Written request |
Copy the lines below as they are; omit the images they contain.

Provided material |
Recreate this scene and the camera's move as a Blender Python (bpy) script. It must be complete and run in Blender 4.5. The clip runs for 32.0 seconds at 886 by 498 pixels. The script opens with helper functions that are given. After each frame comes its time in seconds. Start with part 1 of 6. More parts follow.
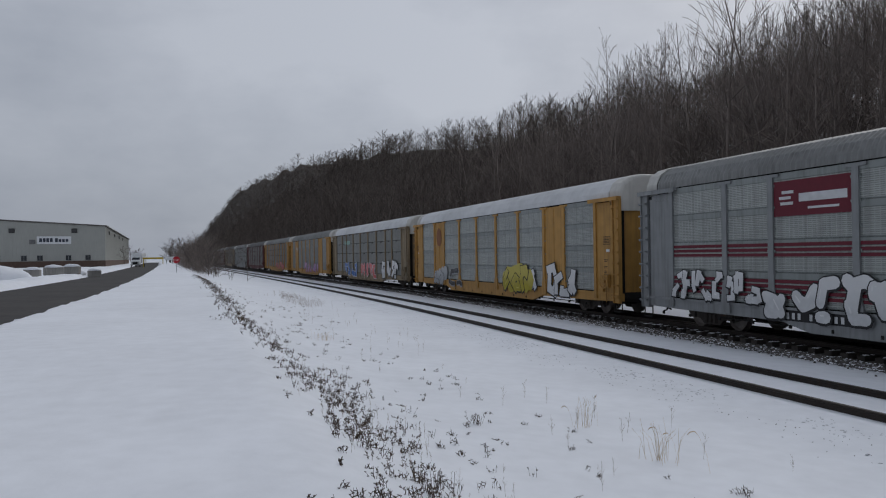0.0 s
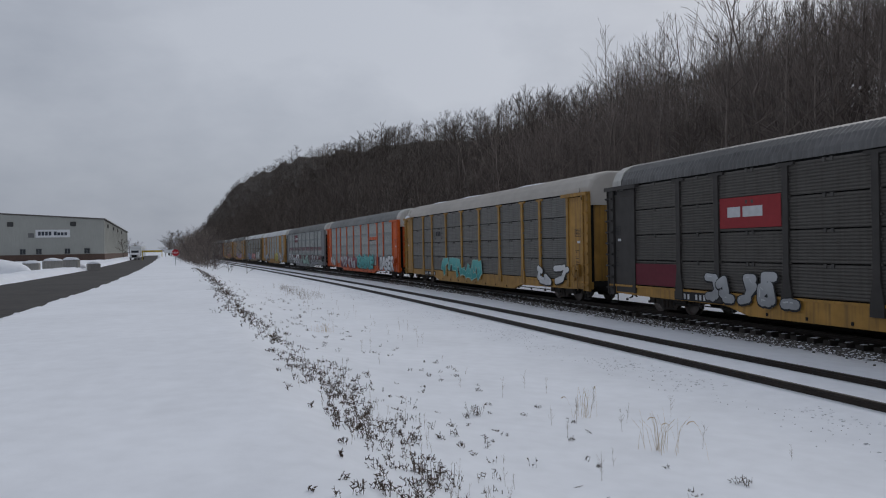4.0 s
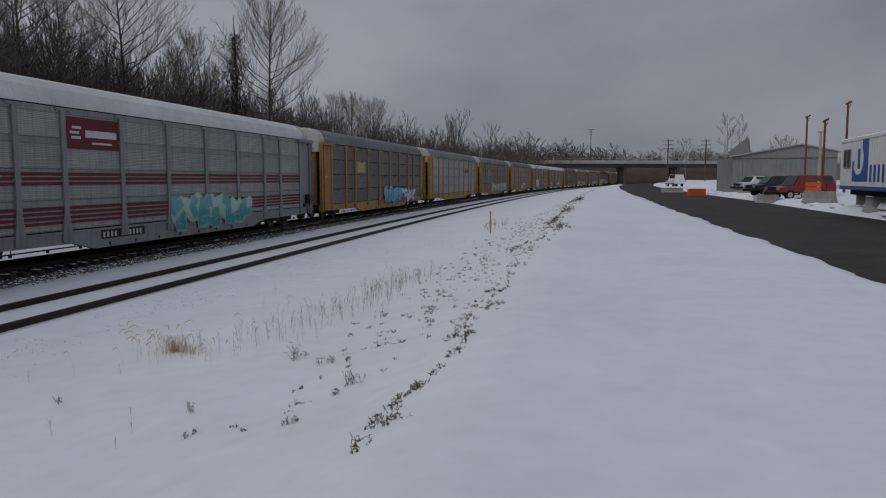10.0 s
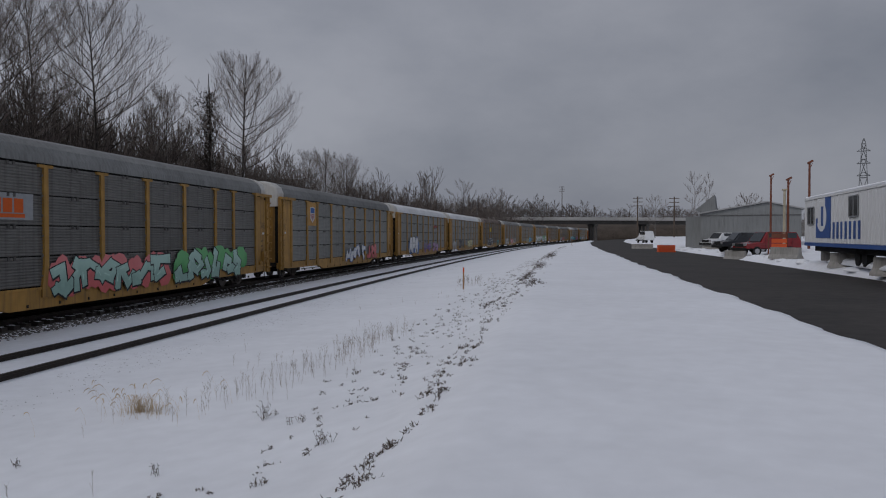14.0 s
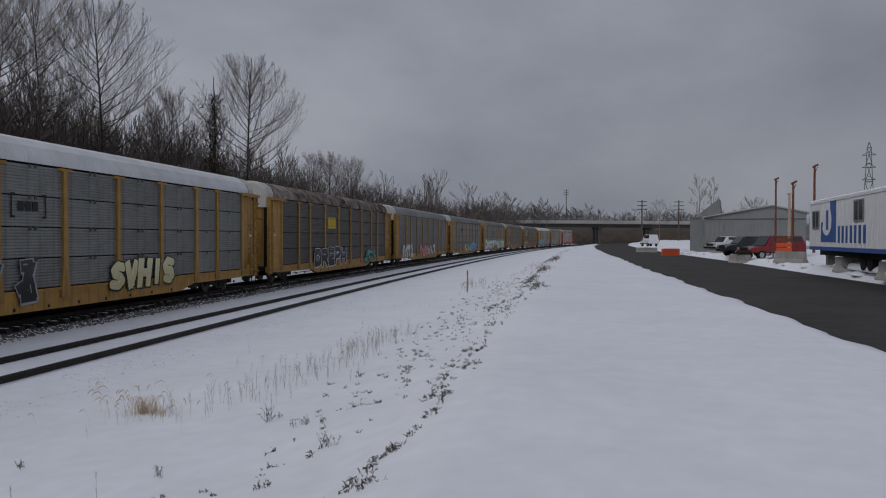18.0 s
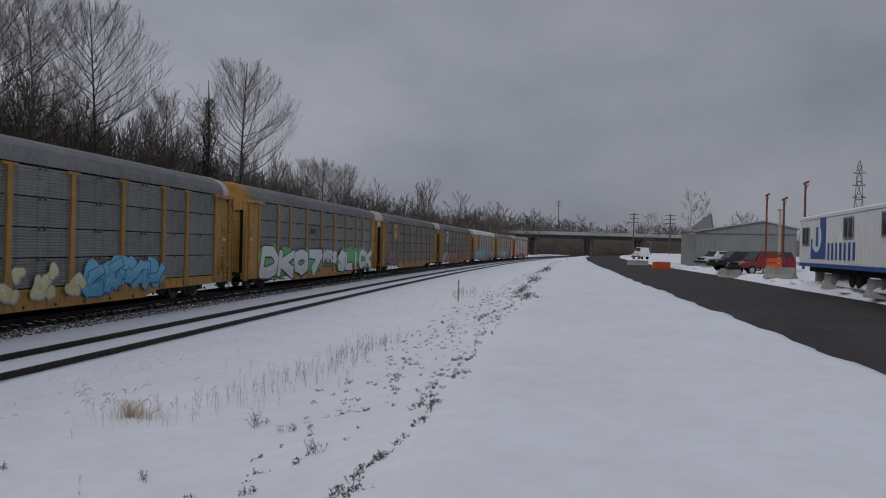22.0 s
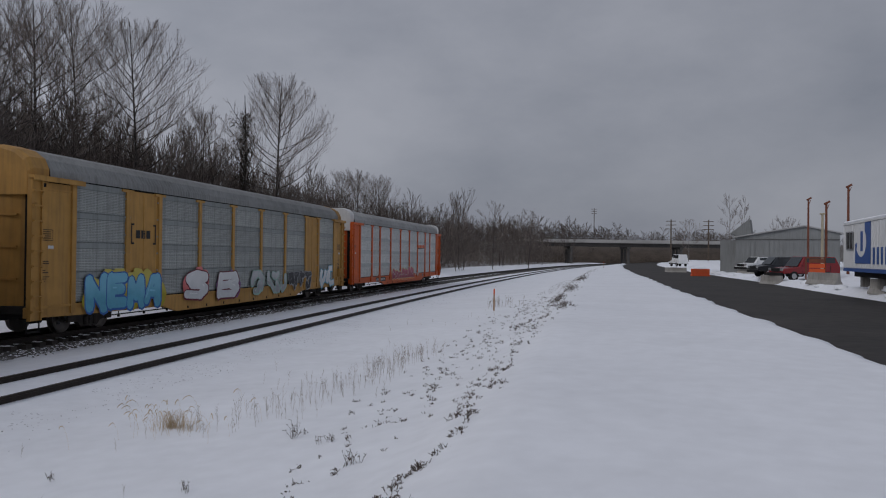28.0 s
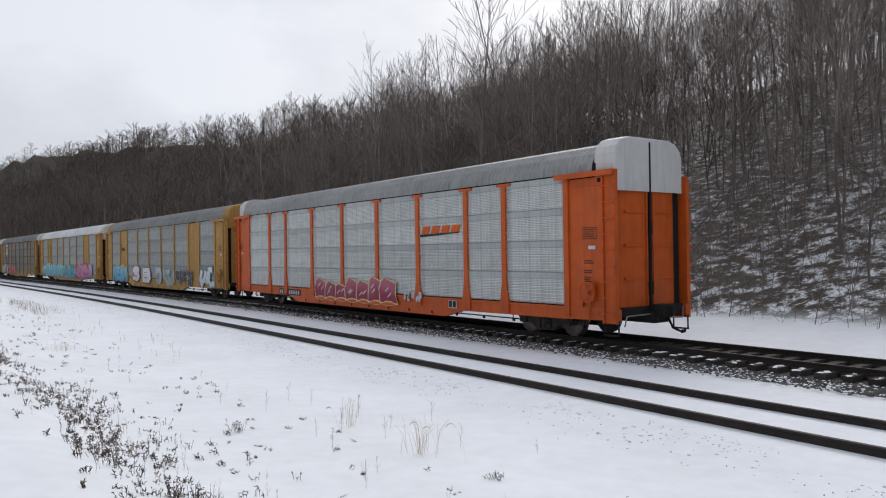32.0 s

Output |
Recreate this scene and the camera's move as a Blender Python (bpy) script. It must be complete and run in Blender 4.5. The clip runs for 32.0 seconds at 886 by 498 pixels. The script opens with helper functions that are given. After each frame comes its time in seconds. Start with part 1 of 6. More parts follow.
0.0 s
4.0 s
10.0 s
14.0 s
18.0 s
22.0 s
28.0 s
32.0 s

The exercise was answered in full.